BEGIN SUPPLIED MATERIAL

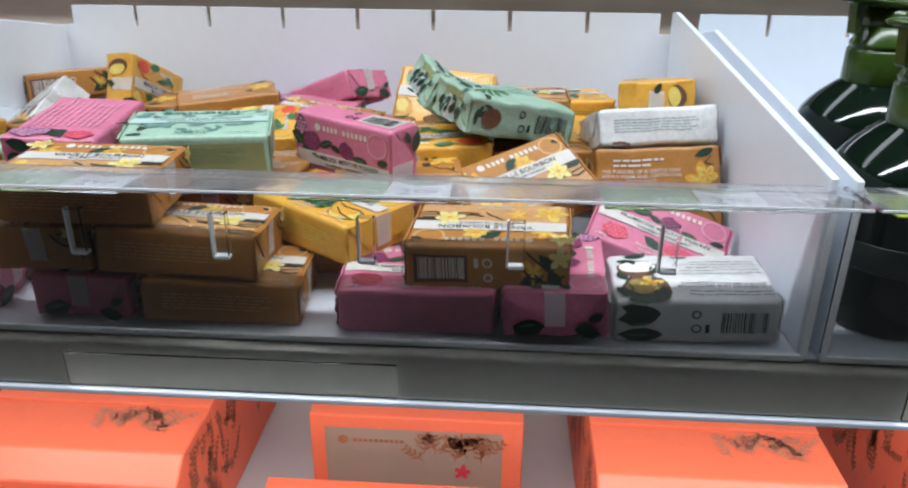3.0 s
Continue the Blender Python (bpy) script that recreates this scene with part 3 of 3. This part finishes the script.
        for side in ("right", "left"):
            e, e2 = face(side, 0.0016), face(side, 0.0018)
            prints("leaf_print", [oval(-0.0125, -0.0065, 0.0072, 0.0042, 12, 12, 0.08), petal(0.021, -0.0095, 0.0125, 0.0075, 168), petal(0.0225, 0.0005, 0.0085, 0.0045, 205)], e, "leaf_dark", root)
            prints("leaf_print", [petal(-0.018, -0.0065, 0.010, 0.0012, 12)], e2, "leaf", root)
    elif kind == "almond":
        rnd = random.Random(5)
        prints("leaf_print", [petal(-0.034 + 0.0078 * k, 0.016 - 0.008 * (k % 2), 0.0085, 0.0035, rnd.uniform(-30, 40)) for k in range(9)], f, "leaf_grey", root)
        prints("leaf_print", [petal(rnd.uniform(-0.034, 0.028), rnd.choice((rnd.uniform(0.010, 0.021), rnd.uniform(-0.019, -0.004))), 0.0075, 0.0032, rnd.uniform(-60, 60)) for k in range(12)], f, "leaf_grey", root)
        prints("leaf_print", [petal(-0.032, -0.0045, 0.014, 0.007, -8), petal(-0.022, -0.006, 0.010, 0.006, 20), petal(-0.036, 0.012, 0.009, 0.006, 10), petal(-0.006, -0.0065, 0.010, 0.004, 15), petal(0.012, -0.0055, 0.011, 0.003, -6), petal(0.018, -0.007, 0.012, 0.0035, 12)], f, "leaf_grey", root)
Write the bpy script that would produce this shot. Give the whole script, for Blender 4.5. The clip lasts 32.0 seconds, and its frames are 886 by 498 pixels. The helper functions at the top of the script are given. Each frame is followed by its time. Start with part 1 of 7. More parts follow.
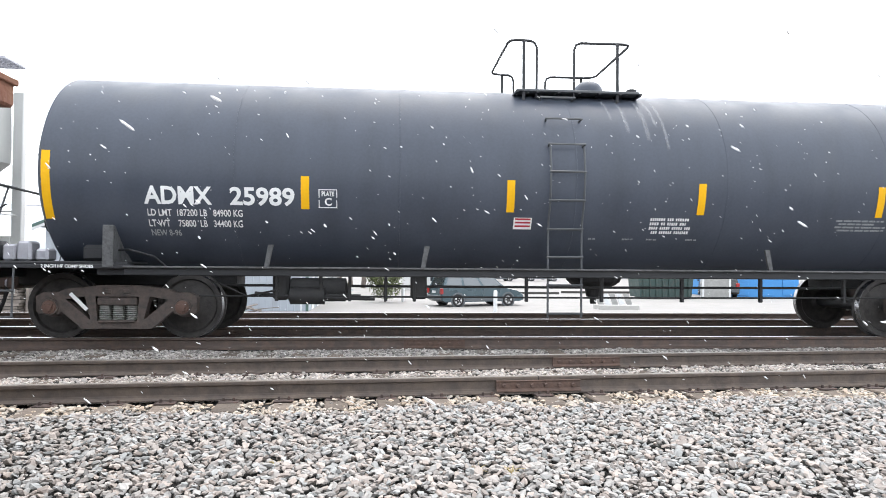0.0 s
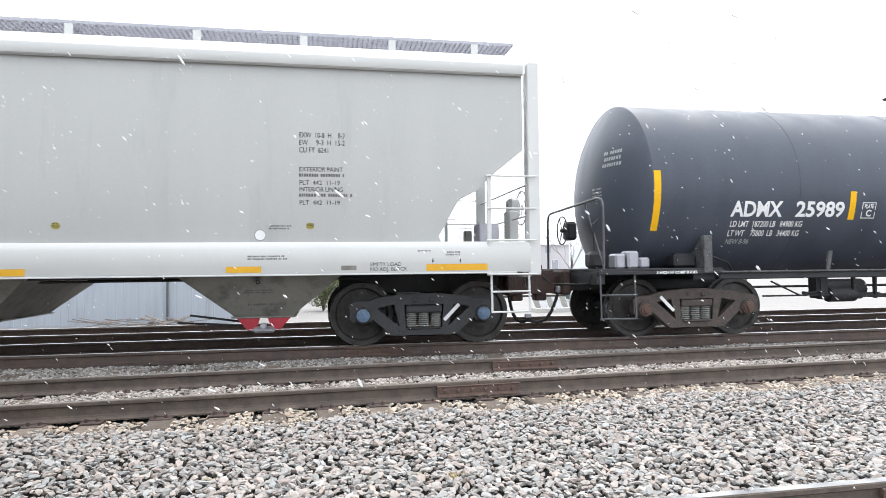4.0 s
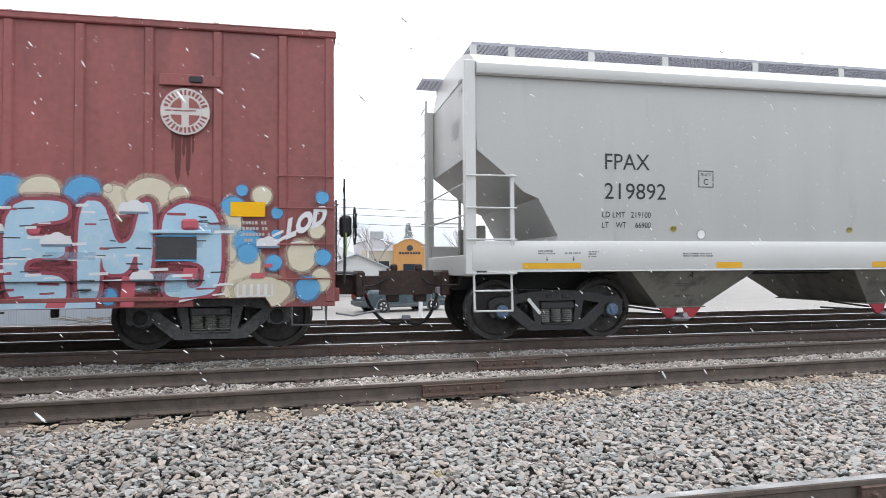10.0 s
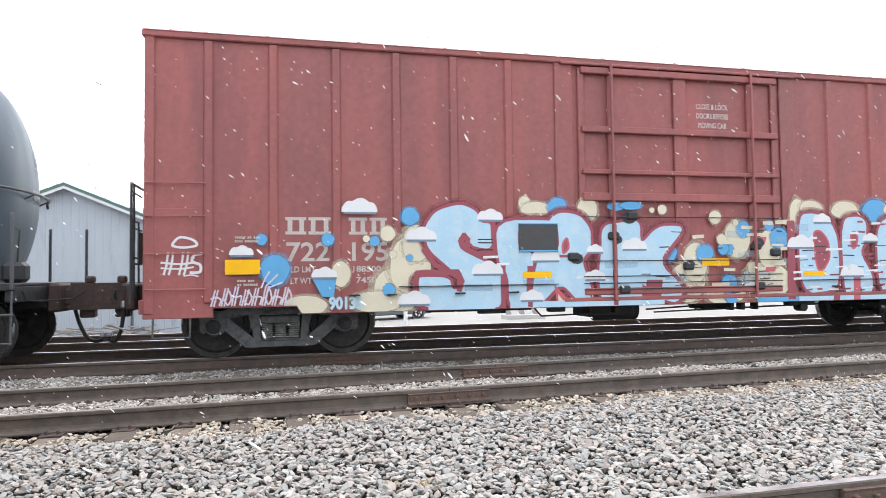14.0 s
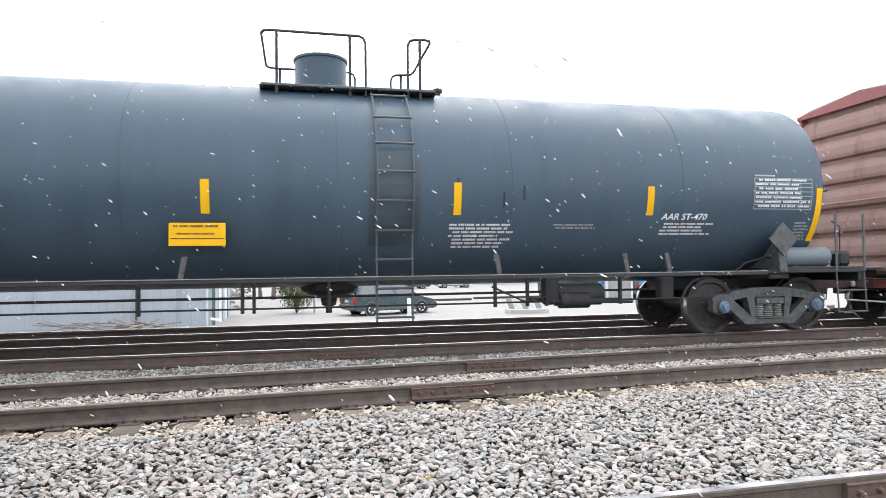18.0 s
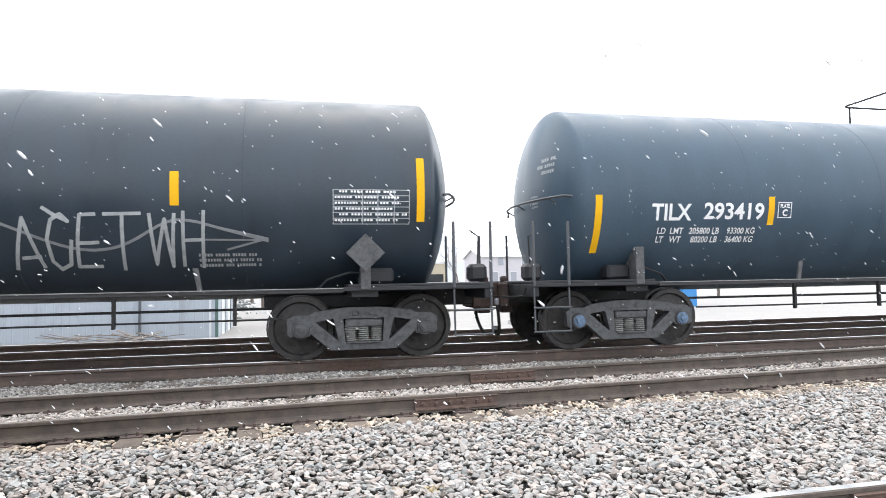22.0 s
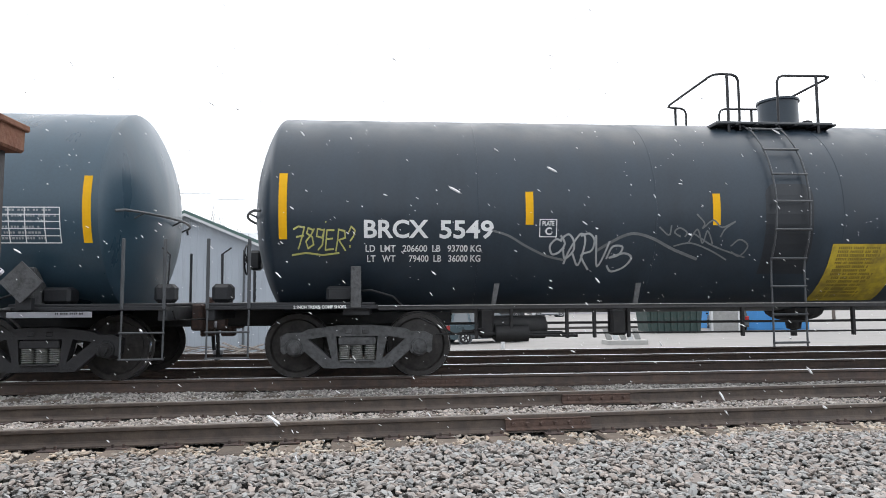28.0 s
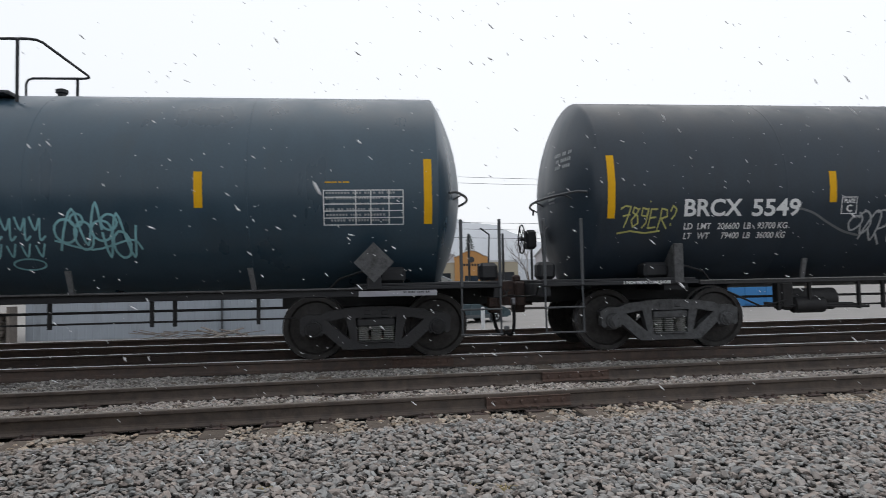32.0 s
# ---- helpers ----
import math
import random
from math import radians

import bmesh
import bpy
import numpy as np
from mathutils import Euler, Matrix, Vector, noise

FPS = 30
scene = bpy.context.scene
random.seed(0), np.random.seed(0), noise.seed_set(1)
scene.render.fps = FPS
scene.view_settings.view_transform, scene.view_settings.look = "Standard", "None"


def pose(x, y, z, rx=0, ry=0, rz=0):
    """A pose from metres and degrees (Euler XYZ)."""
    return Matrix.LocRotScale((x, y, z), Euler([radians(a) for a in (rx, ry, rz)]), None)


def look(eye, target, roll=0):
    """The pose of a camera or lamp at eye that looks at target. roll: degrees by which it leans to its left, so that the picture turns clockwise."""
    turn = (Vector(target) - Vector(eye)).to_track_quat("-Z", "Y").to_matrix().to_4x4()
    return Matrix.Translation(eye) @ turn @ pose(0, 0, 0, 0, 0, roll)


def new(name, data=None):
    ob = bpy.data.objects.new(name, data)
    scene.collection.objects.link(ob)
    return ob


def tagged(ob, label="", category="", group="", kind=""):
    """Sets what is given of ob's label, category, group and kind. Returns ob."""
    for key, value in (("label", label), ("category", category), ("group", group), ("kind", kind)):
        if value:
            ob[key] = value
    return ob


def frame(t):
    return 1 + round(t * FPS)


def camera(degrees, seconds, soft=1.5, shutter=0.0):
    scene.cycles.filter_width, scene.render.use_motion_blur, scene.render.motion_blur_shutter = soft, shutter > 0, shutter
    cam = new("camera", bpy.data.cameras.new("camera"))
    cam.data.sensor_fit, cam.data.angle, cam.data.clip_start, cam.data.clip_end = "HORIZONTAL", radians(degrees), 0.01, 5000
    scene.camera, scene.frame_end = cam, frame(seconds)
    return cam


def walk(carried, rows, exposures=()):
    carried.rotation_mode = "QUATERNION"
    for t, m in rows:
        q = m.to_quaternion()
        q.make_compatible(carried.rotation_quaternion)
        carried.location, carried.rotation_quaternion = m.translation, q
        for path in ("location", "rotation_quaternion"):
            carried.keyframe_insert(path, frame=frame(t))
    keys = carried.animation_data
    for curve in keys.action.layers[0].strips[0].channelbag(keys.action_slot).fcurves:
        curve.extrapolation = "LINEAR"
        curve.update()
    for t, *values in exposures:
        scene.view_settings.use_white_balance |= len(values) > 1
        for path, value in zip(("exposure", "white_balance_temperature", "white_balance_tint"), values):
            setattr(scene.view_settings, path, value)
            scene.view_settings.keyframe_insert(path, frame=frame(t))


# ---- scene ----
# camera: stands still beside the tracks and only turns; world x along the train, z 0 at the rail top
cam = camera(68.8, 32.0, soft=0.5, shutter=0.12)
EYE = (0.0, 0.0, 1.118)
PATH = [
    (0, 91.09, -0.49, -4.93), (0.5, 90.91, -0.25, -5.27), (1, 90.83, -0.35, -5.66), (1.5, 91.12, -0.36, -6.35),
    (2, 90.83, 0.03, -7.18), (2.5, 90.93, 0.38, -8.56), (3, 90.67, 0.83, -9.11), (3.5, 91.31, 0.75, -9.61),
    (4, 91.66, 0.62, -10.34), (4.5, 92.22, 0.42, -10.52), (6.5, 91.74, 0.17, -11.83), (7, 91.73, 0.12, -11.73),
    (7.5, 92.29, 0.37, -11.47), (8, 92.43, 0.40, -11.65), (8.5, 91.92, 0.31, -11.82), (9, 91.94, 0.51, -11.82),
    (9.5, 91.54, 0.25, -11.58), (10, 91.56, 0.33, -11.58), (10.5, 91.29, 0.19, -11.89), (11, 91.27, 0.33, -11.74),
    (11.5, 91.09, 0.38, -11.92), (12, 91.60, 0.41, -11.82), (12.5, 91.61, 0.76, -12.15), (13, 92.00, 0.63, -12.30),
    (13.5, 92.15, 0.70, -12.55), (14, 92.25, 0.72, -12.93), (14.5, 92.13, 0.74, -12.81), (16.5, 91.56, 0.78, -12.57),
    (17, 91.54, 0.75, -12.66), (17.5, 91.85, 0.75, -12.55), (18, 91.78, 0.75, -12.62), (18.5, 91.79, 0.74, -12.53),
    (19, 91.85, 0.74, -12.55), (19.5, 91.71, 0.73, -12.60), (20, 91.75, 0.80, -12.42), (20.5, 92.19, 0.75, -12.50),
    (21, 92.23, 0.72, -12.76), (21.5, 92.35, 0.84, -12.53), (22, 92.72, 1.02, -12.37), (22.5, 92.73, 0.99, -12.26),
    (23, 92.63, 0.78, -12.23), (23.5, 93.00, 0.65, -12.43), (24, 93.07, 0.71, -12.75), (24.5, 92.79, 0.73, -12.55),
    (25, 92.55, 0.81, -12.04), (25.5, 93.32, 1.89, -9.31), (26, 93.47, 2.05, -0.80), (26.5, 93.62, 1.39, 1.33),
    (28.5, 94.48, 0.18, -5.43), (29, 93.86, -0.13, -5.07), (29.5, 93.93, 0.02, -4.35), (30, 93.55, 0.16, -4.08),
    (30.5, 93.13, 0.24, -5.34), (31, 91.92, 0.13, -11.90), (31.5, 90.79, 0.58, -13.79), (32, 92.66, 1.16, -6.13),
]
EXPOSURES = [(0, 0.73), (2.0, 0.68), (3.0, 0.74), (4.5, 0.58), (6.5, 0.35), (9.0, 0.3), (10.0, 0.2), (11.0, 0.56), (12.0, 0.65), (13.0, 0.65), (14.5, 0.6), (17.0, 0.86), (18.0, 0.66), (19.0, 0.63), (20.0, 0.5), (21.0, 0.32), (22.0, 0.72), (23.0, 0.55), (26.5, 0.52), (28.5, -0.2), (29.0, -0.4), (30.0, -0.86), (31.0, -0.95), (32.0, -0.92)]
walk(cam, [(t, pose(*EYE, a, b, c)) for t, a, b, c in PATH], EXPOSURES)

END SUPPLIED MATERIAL

▶ [PROBLEM TO WORK ON] Each record above should be copied character for character, with pictures dropped.

▶ [ANSWER TO THE TASK]
3.0 s
Continue the Blender Python (bpy) script that recreates this scene with part 3 of 3. This part finishes the script.
        for side in ("right", "left"):
            e, e2 = face(side, 0.0016), face(side, 0.0018)
            prints("leaf_print", [oval(-0.0125, -0.0065, 0.0072, 0.0042, 12, 12, 0.08), petal(0.021, -0.0095, 0.0125, 0.0075, 168), petal(0.0225, 0.0005, 0.0085, 0.0045, 205)], e, "leaf_dark", root)
            prints("leaf_print", [petal(-0.018, -0.0065, 0.010, 0.0012, 12)], e2, "leaf", root)
    elif kind == "almond":
        rnd = random.Random(5)
        prints("leaf_print", [petal(-0.034 + 0.0078 * k, 0.016 - 0.008 * (k % 2), 0.0085, 0.0035, rnd.uniform(-30, 40)) for k in range(9)], f, "leaf_grey", root)
        prints("leaf_print", [petal(rnd.uniform(-0.034, 0.028), rnd.choice((rnd.uniform(0.010, 0.021), rnd.uniform(-0.019, -0.004))), 0.0075, 0.0032, rnd.uniform(-60, 60)) for k in range(12)], f, "leaf_grey", root)
        prints("leaf_print", [petal(-0.032, -0.0045, 0.014, 0.007, -8), petal(-0.022, -0.006, 0.010, 0.006, 20), petal(-0.036, 0.012, 0.009, 0.006, 10), petal(-0.006, -0.0065, 0.010, 0.004, 15), petal(0.012, -0.0055, 0.011, 0.003, -6), petal(0.018, -0.007, 0.012, 0.0035, 12)], f, "leaf_grey", root)
Write the bpy script that would produce this shot. Give the whole script, for Blender 4.5. The clip lasts 32.0 seconds, and its frames are 886 by 498 pixels. The helper functions at the top of the script are given. Each frame is followed by its time. Start with part 1 of 7. More parts follow.
0.0 s
4.0 s
10.0 s
14.0 s
18.0 s
22.0 s
28.0 s
32.0 s
# ---- helpers ----
import math
import random
from math import radians

import bmesh
import bpy
import numpy as np
from mathutils import Euler, Matrix, Vector, noise

FPS = 30
scene = bpy.context.scene
random.seed(0), np.random.seed(0), noise.seed_set(1)
scene.render.fps = FPS
scene.view_settings.view_transform, scene.view_settings.look = "Standard", "None"


def pose(x, y, z, rx=0, ry=0, rz=0):
    """A pose from metres and degrees (Euler XYZ)."""
    return Matrix.LocRotScale((x, y, z), Euler([radians(a) for a in (rx, ry, rz)]), None)


def look(eye, target, roll=0):
    """The pose of a camera or lamp at eye that looks at target. roll: degrees by which it leans to its left, so that the picture turns clockwise."""
    turn = (Vector(target) - Vector(eye)).to_track_quat("-Z", "Y").to_matrix().to_4x4()
    return Matrix.Translation(eye) @ turn @ pose(0, 0, 0, 0, 0, roll)


def new(name, data=None):
    ob = bpy.data.objects.new(name, data)
    scene.collection.objects.link(ob)
    return ob


def tagged(ob, label="", category="", group="", kind=""):
    """Sets what is given of ob's label, category, group and kind. Returns ob."""
    for key, value in (("label", label), ("category", category), ("group", group), ("kind", kind)):
        if value:
            ob[key] = value
    return ob


def frame(t):
    return 1 + round(t * FPS)


def camera(degrees, seconds, soft=1.5, shutter=0.0):
    scene.cycles.filter_width, scene.render.use_motion_blur, scene.render.motion_blur_shutter = soft, shutter > 0, shutter
    cam = new("camera", bpy.data.cameras.new("camera"))
    cam.data.sensor_fit, cam.data.angle, cam.data.clip_start, cam.data.clip_end = "HORIZONTAL", radians(degrees), 0.01, 5000
    scene.camera, scene.frame_end = cam, frame(seconds)
    return cam


def walk(carried, rows, exposures=()):
    carried.rotation_mode = "QUATERNION"
    for t, m in rows:
        q = m.to_quaternion()
        q.make_compatible(carried.rotation_quaternion)
        carried.location, carried.rotation_quaternion = m.translation, q
        for path in ("location", "rotation_quaternion"):
            carried.keyframe_insert(path, frame=frame(t))
    keys = carried.animation_data
    for curve in keys.action.layers[0].strips[0].channelbag(keys.action_slot).fcurves:
        curve.extrapolation = "LINEAR"
        curve.update()
    for t, *values in exposures:
        scene.view_settings.use_white_balance |= len(values) > 1
        for path, value in zip(("exposure", "white_balance_temperature", "white_balance_tint"), values):
            setattr(scene.view_settings, path, value)
            scene.view_settings.keyframe_insert(path, frame=frame(t))


# ---- scene ----
# camera: stands still beside the tracks and only turns; world x along the train, z 0 at the rail top
cam = camera(68.8, 32.0, soft=0.5, shutter=0.12)
EYE = (0.0, 0.0, 1.118)
PATH = [
    (0, 91.09, -0.49, -4.93), (0.5, 90.91, -0.25, -5.27), (1, 90.83, -0.35, -5.66), (1.5, 91.12, -0.36, -6.35),
    (2, 90.83, 0.03, -7.18), (2.5, 90.93, 0.38, -8.56), (3, 90.67, 0.83, -9.11), (3.5, 91.31, 0.75, -9.61),
    (4, 91.66, 0.62, -10.34), (4.5, 92.22, 0.42, -10.52), (6.5, 91.74, 0.17, -11.83), (7, 91.73, 0.12, -11.73),
    (7.5, 92.29, 0.37, -11.47), (8, 92.43, 0.40, -11.65), (8.5, 91.92, 0.31, -11.82), (9, 91.94, 0.51, -11.82),
    (9.5, 91.54, 0.25, -11.58), (10, 91.56, 0.33, -11.58), (10.5, 91.29, 0.19, -11.89), (11, 91.27, 0.33, -11.74),
    (11.5, 91.09, 0.38, -11.92), (12, 91.60, 0.41, -11.82), (12.5, 91.61, 0.76, -12.15), (13, 92.00, 0.63, -12.30),
    (13.5, 92.15, 0.70, -12.55), (14, 92.25, 0.72, -12.93), (14.5, 92.13, 0.74, -12.81), (16.5, 91.56, 0.78, -12.57),
    (17, 91.54, 0.75, -12.66), (17.5, 91.85, 0.75, -12.55), (18, 91.78, 0.75, -12.62), (18.5, 91.79, 0.74, -12.53),
    (19, 91.85, 0.74, -12.55), (19.5, 91.71, 0.73, -12.60), (20, 91.75, 0.80, -12.42), (20.5, 92.19, 0.75, -12.50),
    (21, 92.23, 0.72, -12.76), (21.5, 92.35, 0.84, -12.53), (22, 92.72, 1.02, -12.37), (22.5, 92.73, 0.99, -12.26),
    (23, 92.63, 0.78, -12.23), (23.5, 93.00, 0.65, -12.43), (24, 93.07, 0.71, -12.75), (24.5, 92.79, 0.73, -12.55),
    (25, 92.55, 0.81, -12.04), (25.5, 93.32, 1.89, -9.31), (26, 93.47, 2.05, -0.80), (26.5, 93.62, 1.39, 1.33),
    (28.5, 94.48, 0.18, -5.43), (29, 93.86, -0.13, -5.07), (29.5, 93.93, 0.02, -4.35), (30, 93.55, 0.16, -4.08),
    (30.5, 93.13, 0.24, -5.34), (31, 91.92, 0.13, -11.90), (31.5, 90.79, 0.58, -13.79), (32, 92.66, 1.16, -6.13),
]
EXPOSURES = [(0, 0.73), (2.0, 0.68), (3.0, 0.74), (4.5, 0.58), (6.5, 0.35), (9.0, 0.3), (10.0, 0.2), (11.0, 0.56), (12.0, 0.65), (13.0, 0.65), (14.5, 0.6), (17.0, 0.86), (18.0, 0.66), (19.0, 0.63), (20.0, 0.5), (21.0, 0.32), (22.0, 0.72), (23.0, 0.55), (26.5, 0.52), (28.5, -0.2), (29.0, -0.4), (30.0, -0.86), (31.0, -0.95), (32.0, -0.92)]
walk(cam, [(t, pose(*EYE, a, b, c)) for t, a, b, c in PATH], EXPOSURES)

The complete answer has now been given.